Steps 3a and 3b deserve a closer look. For illustration, we use the example used in Schwetzler (
2022b). The only driver of growth in the example is inflation (5%). This is comparable to our setting, because we do not address expansion-induced growth in our paper based upon the assumption that this part of growth is value neutral. The FCF with an inflation rate of zero can be interpreted as being the real FCF: 10.5. The nominal FCF is 9.25 in t = 1. The difference between earnings after tax (12.6) and nominal FCF (9.25) is 3.35. It is due to two effects: There is an increase in net working capital (NWC) in nominal terms, which does not occur in real terms.
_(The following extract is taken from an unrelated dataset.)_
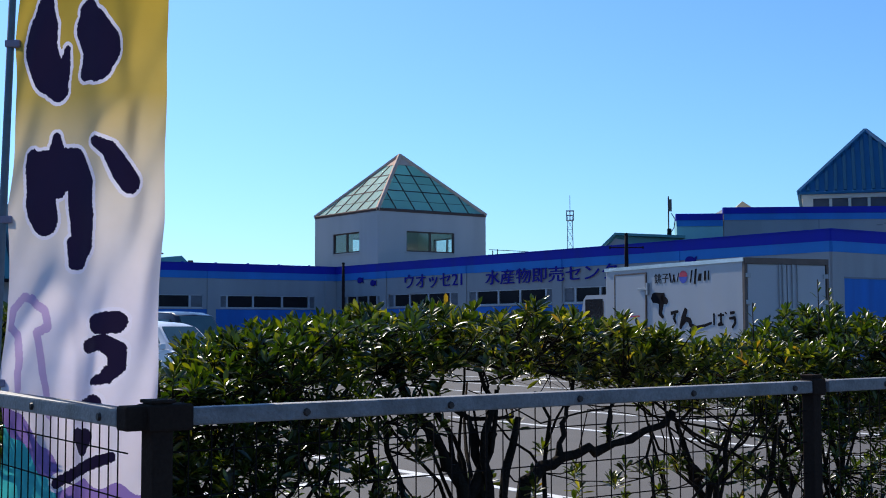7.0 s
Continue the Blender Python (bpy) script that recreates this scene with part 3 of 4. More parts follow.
bay_rows(11.19, 2.37, 7, 10.38, 5.4, 15.2)
bay_rows(6.6, -2.37, 8, 9.4, 4.9, 14.0)
bay_rows(11.19, 2.37, 7, 25.2, 20.4, 30.0)
bay_rows(6.6, -2.37, 8, 25.2, 20.4, 30.0)

# ---- mesh fence ----
FENCE_U, PITCH, POST_V = 2.29, 2.03, 0.957
wire_v = bpy.data.meshes.new("wire")
bm = rod((0, 0, 0.06), (0, 0, 1.17), 0.0016, 5)
bm.to_mesh(wire_v), bm.free(), wire_v.materials.append(WIRE)
wire_h = bpy.data.meshes.new("wire")
bm = rod((0.03, 0.004, 0), (PITCH - 0.03, 0.004, 0), 0.0017, 5)
bm.to_mesh(wire_h), bm.free(), wire_h.materials.append(WIRE)


fence = thing("fence", lot @ Matrix.Translation((0, FENCE_U, 0)), "dark mesh fence with a weathered galvanised top rail", "fence")


def fence_panel():
    bm = bmesh.new()
    box(bm, 0.045, PITCH - 0.03, -0.022, 0.022, 1.166, 1.201, bevel=0.004)
    p = part("rail", bm, RAIL, fence, "weathered galvanised square rail")
    p.location.x = POST_V
    for x in (0.322, 0.697, 1.092, 1.498, 1.917):
        bb = bmesh.new()
        tube(bb, [(x, -0.0215, 1.182), (x, -0.028, 1.182)], [0.009, 0.007], 8)
        part("bolt", bb, BOLT, p)
    x = 0.065
    while x < PITCH - 0.04:
        w = new("wire", wire_v)
        w.parent, w.location = p, (x, -0.002, 0)
        x += 0.05
    z = 1.114
    while z > 0.05:
        w = new("wire", wire_h)
        w.parent, w.location = p, (0, 0, z)
        z -= 0.09
    return p


def fence_post(x, w=0.018, d=0.021):
    p = part("post", boxes((-w, w, -d, d, 0, 1.212), bevel=0.004), POST_BROWN, fence, "dark brown square steel post")
    p.location.x = x
    part("post_cap", boxes((-w - 0.003, w + 0.003, -d - 0.003, d + 0.003, 1.212, 1.219), bevel=0.003), POST_BROWN, p)
    part("rail_clamp", boxes((-w - 0.004, w + 0.016, -0.027, 0.027, 1.160, 1.206), bevel=0.004), POST_BROWN, p)
    return p


panel, post = fence_panel(), fence_post(POST_V, 0.022, 0.028)
part("rail_sleeve", boxes((-0.030, 0.062, -0.034, 0.034, 1.158, 1.210), bevel=0.005), POST_BROWN, post)
part("rail_sleeve", boxes((-0.072, -0.023, -0.018, 0.032, 1.160, 1.208), bevel=0.005), POST_BROWN, post)
for i in (1, 2, 3, 4):
    copy_thing(panel, Matrix.Translation((POST_V + PITCH * i, 0, 0)))
plain = fence_post(POST_V + PITCH - 0.01)
for i in (2, 3, 4, 5):
    copy_thing(plain, Matrix.Translation((POST_V + PITCH * i - 0.01, 0, 0)))
# the fence turns a right angle at the sleeved post and runs back beside the banner
SIDE_V = POST_V - 0.052
for i in (1, 2, 3, 4):
    copy_thing(panel, pose(SIDE_V, PITCH * i, 0, 0, 0, -90))
    copy_thing(plain, pose(SIDE_V, PITCH * i, 0, 0, 0, -90))

# ---- banner ----
FLAG_W, FLAG_H, FLAG_TOP = 0.50, 1.74, 2.545
CELL = 0.002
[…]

If the NWC consists of accounts receivable only, it increases because accounts receivable from previous sales that are paid by customers in t = 1 are smaller than new accounts receivables resulting from new, inflated revenues (in the example: 1.1, equal to the beginning balance of the NWC, 22, times the inflation rate, 5%). Secondly, replacement capex is higher (47.25) than the depreciation of previous investments (45) due to inflation. The inflation-induced increase in retained earnings (3.35 = 1.1 + 2.25) is equal to the inflation rate (5%) times the book value of equity (67). Thus, step 3a would add back 3.35 to 9.25, equaling the earnings after tax of 12.6. Step 3a reverses the retention of earnings defined by inflation rate times book value of equity. It is inflation-induced, and FCF would equal the earnings in a world without inflation (and without real growth).
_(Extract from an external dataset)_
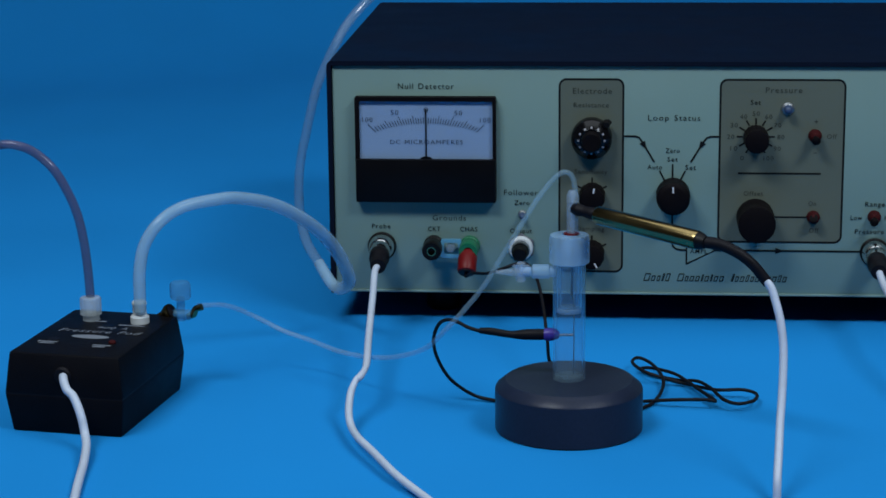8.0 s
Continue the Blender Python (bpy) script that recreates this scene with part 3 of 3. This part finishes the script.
# ---- vial stand ----
VX, VY = -0.0795, -0.1950
stand = thing("vial_stand", "clear acrylic vial upright on a dark round plastic base", "vial stand", (VX, VY, 0))
part("base", lathe([(0.0001, 0), (0.0336, 0), (0.0344, 0.0006), (0.0344, 0.0196), (0.0340, 0.0204), (0.0300, 0.0237), (0.0294, 0.0240), (0.0001, 0.0240)], 96), M_BASE, stand, "dark grey turned base with bevelled rim", angle=25)
part("chamber", lathe([(0.0075, 0.0241), (0.0075, 0.0800), (0.0066, 0.0800), (0.0066, 0.0256), (0.0001, 0.0256), (0.0001, 0.0241)], 48), M_GLASS, stand, "clear acrylic chamber")
part("inner_tube", lathe([(0.0052, 0.0565), (0.0057, 0.0572), (0.0057, 0.0860), (0.0043, 0.0860), (0.0043, 0.0592), (0.0030, 0.0584), (0.0001, 0.0582), (0.0001, 0.0565)], 40), M_CUP, stand, "clear inner tube")
part("cup_floor", lathe([(0.0001, 0.0560), (0.0056, 0.0560), (0.0059, 0.0566), (0.0059, 0.0580), (0.0056, 0.0584), (0.0001, 0.0584)], 40), M_FROST, stand)
part("wire", tube([(0.0022, -0.001, 0.0265), (0.0023, -0.001, 0.045), (0.0022, 0, 0.060), (0.0012, 0, 0.09)], 0.0003, 8), M_STEEL, stand)
cap = part("cap", lathe([(0.0086, 0.0795), (0.0093, 0.0800), (0.0093, 0.0905), (0.0088, 0.0926), (0.0034, 0.0930), (0.0034, 0.0800), (0.0076, 0.0800), (0.0076, 0.0795), (0.0086, 0.0795)], 48), M_FROST, stand, "frosted screw cap")
part("gasket", lathe([(0.0036, 0.0929), (0.0036, 0.0936), (0.0026, 0.0938), (0.0024, 0.0929), (0.0036, 0.0929)], 28, Matrix.Translation((0.001, 0, 0))), M_RED, cap, "red rubber gasket")
holder = part("electrode_holder", lathe([(0.0027, 0.0850), (0.0027, 0.1065), (0.0023, 0.1075), (0.0029, 0.1080), (0.0029, 0.1105), (0.0021, 0.1128), (0.0016, 0.1135), (0.0010, 0.1135), (0.0010, 0.0850), (0.0027, 0.0850)], 32, Matrix.Translation((0.0014, 0, 0))), M_LUER, stand, "clear electrode holder")
part("glass_capillary", tube([(0.0014, 0, 0.1070), (0.0014, 0, 0.085), (0.0012, 0, 0.062)], 0.0006, 10), M_GLASS, holder)
port = part("side_port", joined([rod((-0.0062, 0, 0.0752), (-0.03, 0, 0.0752), [(0.0026, 0), (0.0026, 0.0028), (0.0033, 0.0030), (0.0033, 0.0105), (0.0027, 0.0110), (0.0020, 0.0112), (0.0020, 0.0165)], 28)]), M_FROST, stand, "white threaded side port")
part("stopcock", joined([rod((-0.0178, 0, 0.0748), (-0.04, 0, 0.0745), [(0.0019, 0), (0.0024, 0.0005), (0.0024, 0.0075), (0.0018, 0.0080), (0.0013, 0.0120), (0.0008, 0.0160), (0.0006, 0.0160)], 24),
                         lathe([(0.0022, 0.0705), (0.0022, 0.0790), (0.0017, 0.0794), (0.0001, 0.0794)], 20, Matrix.Translation((-0.0222, 0, 0))),
                         box(-0.0262, -0.0182, -0.0007, 0.0007, 0.0770, 0.0782, 0.0003)]), M_LUER, port, "translucent luer stopcock")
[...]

With step 3b we aim at deriving the nominal cash flow without the inflation-induced deviations from a cash-based accounting and taxation setting that need to be addressed to prepare the transition to the cash flow in real terms. There are two effects in that regard, which sum up to 1.775 in the example: One is a tax effect of 0.675 (corporate tax rate, τ_{C}, 30% times the difference between replacement capex of 47.25 and the depreciation of 45). The second one is the inflation-induced change in NWC of 1.1. Because we already added back the inflation-induced increase in retained earnings of 3.35 in step 3a, we only need to subtract the difference between 3.35 and 1.775, i.e., 1.575. This is step 3b. As a result of 3a and 3b we have transformed the reported nominal cash flow (9.25) to the ‘undistorted’ nominal cash flow of 11.025. It is equal to the inflated real cash flow (10.5 times 1.05 = 11.025). Finally, we subtract the inflation-induced growth (10.5 · 0.05 = 0.525) in step 4. The resulting value is 10.5, the cash flow in real terms.
Due to a lack of data in the reports we need to set a pragmatic assumption for step 3b. We need to split up the inflation-induced increase in retained earnings into an estimation of the difference between capex and depreciation, which is assumed to cause the tax effect referred to above, and into an estimated increase in NWC. We try to solve this problem by using the relation of fixed assets to the sum of fixed assets and net working capital (variable a), using the sample of financial statements provided by the Deutsche Bundesbank.
^{5} We matched the industry for each company in our sample reports with the respective average ratio (2000–2019) for that industry in the sample of the Deutsche Bundesbank. Net working capital is defined as current assets without liquid funds minus current liabilities. We use the corporate tax rate for the steady-state, if available. If the rate is not available, we set it equal to 30%. Thus, for step 3b we subtract the following amount:
$$\pi _{C}E_{BV}a\left(1-\tau _{C}\right)$$
(10)
For the numerical example, this leads to (a = 45/67 = (47.25 − 45) / 3.35 = 0.672):
$$0.05\cdot 67\cdot 0.672\left(1-0.3\right)=1.575$$
Because all balance sheet items are supposed to grow by the inflation rate in that setting, variable a can be derived by either dividing the net investment of 2.25 by the total increase in retained earnings (3.35), or by dividing the beginning balance of the fixed assets (45) by the total assets (67). The latter can serve as a justification for our approach to estimate variable a empirically.
The reports provide incomplete information regarding the periodic level of interest-bearing debt and the change in debt for the steady state. Therefore, we set another pragmatic assumption by forgoing adjustments caused by debt financing.
We can expect a difference between the reported terminal value and the terminal value in a world without inflation, not only because the inflation rate implied by the nominal cost of capital differs from the company specific inflation rate regularly, but because of the other effects, too. As a simplification, assuming for steps 3a to 5 that those changes in the cash flow cause effective income taxes amounting to half of the personal income tax as in Schwetzler (
2022a), we can sum up as follows:
$$\begin{array}{l} TV_{\text{reported}}=\frac{FtE_{N}}{r_{N}-\pi _{C}}\\ \neq \frac{\left[FtE_{N}+\pi _{C}E_{BV}\left(1-0.5\tau _{I}\right)-\pi _{C}E_{BV}a\left(1-\tau _{C}\right)\left(1-0.5\tau _{I}\right)+\pi _{C}0.5\tau _{I}TV_{N}\left(1-0.5\tau _{I}\right)\right]\left(1+\pi _{C}\right)^{-1}}{r_{R}}\\ =TV_{R} \end{array}$$
(11)
It should be noted that the difference between π_{C} and π not only influences the implied real growth rate addressed in (II), but also the difference between TV_{R} and TV_{reported}. For company specific rates below the expected general inflation rate, the implied real growth rate will be negative and TV_{R} will be higher than TV_{reported}. Thus, (II) and (III) provide two different perspectives on the implications of company specific inflation rates different from π.